Macau's house of cards topples as investors lose big on junkets
By Farah Master
MACAU (Reuters) - The theft of millions of dollars from investors in a Macau junket operator has sparked months of protests and hastened the demise of a business model that greased the wheels of the $44 billion global gambling hub for over a decade.
Brandishing banners and loudspeakers, dozens of investors have protested outside Wynn Macau Ltd's casino for two months, demanding the return of money stolen by an employee of junket operator Dore Entertainment Co Ltd and accusing Dore's head of dodging responsibility.

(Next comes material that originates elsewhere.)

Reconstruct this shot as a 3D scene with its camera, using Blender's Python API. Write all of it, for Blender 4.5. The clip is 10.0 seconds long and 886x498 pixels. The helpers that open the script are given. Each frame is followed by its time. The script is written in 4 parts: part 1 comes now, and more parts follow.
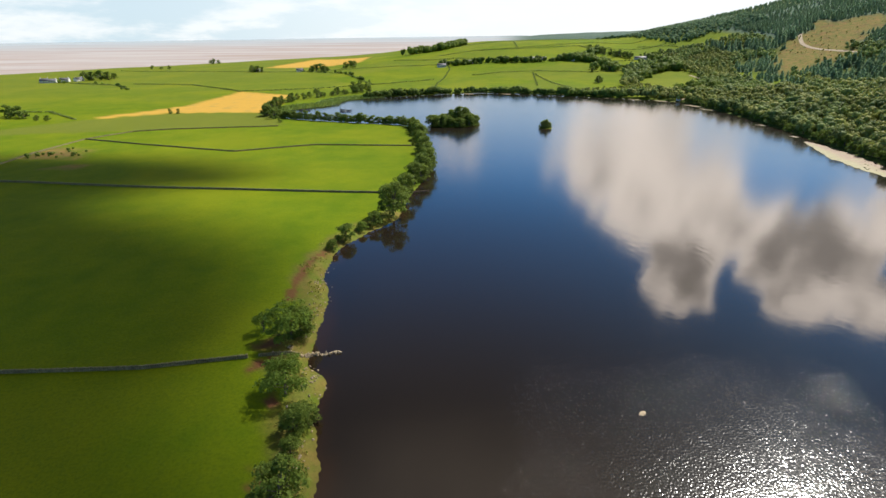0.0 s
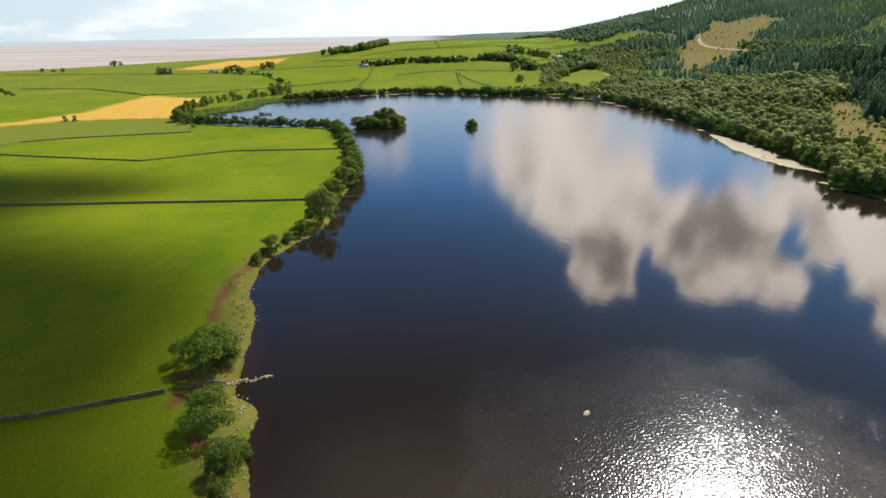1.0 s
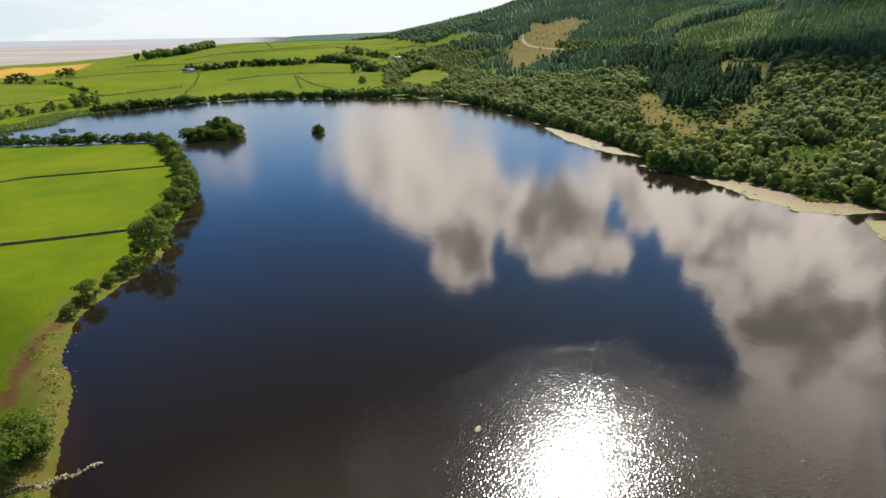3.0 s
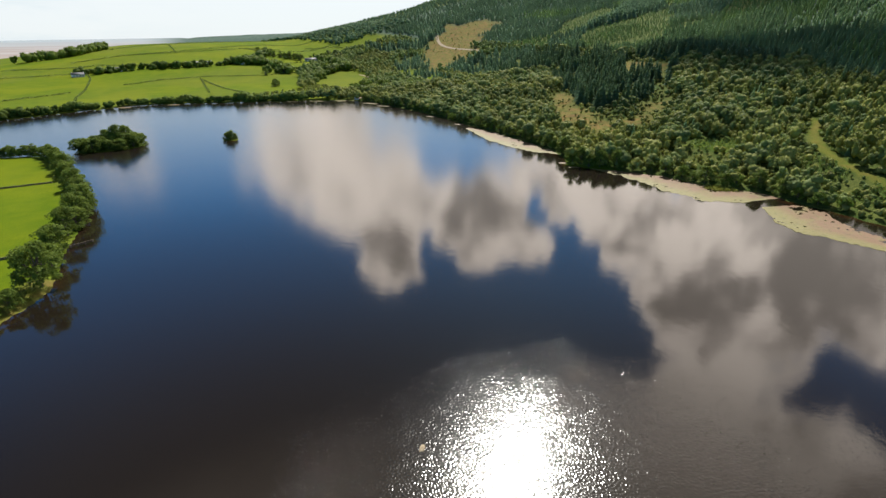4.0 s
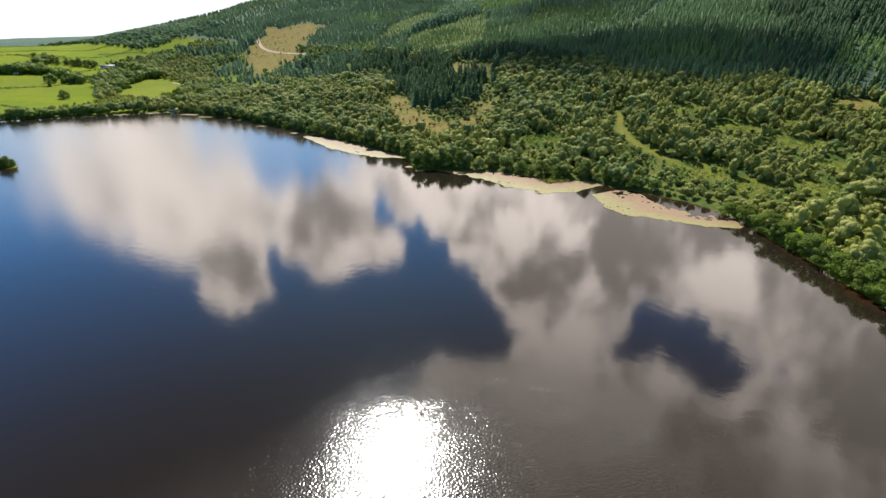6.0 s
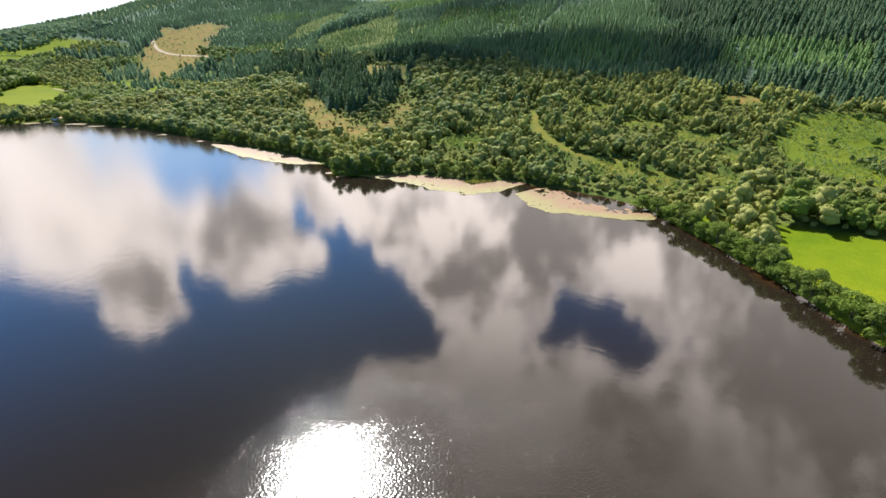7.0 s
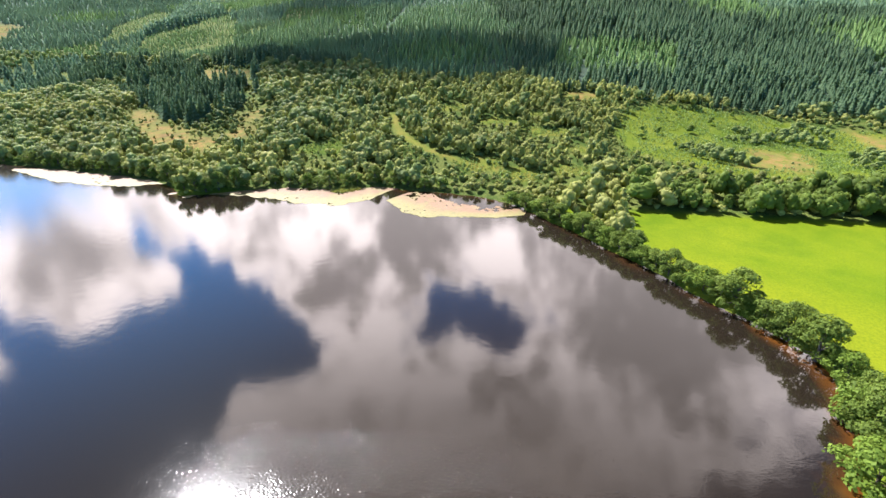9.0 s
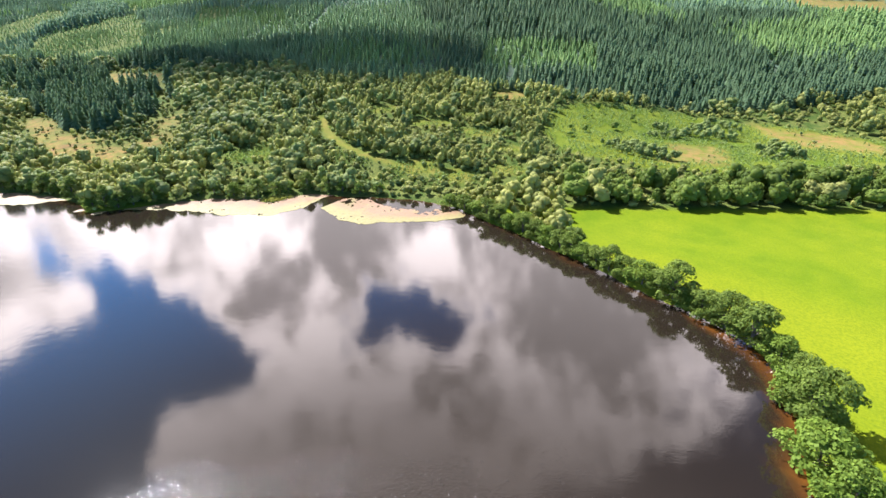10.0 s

The crime has left the junket industry's reputation in tatters and sped up the Chinese territory's shift away from VIP gamblers - who used to account for more than 80 percent of its gaming revenues - to the mass-market segment of less wealthy Chinese tourists.
"We do see stabilization in mass, unlike in VIP where it continues to drop like a rock," Nomura analyst Richard Huang said in Hong Kong.
Macau's shift towards the mass market plays into Beijing's overall strategy to make the former Portuguese colony a world-class tourism hub rather than a playground for corrupt officials and businessmen.
In a first for the territory, Melco Crown Entertainment Ltd, a venture co-owned by Macau mogul Lawrence Ho and Australian tycoon James Packer, opened a $3.2 billion Hollywood-themed casino in October with no VIP gaming tables.
Speaking to investors after the opening, Ho said Macau's VIP sector had been "permanently and structurally changed".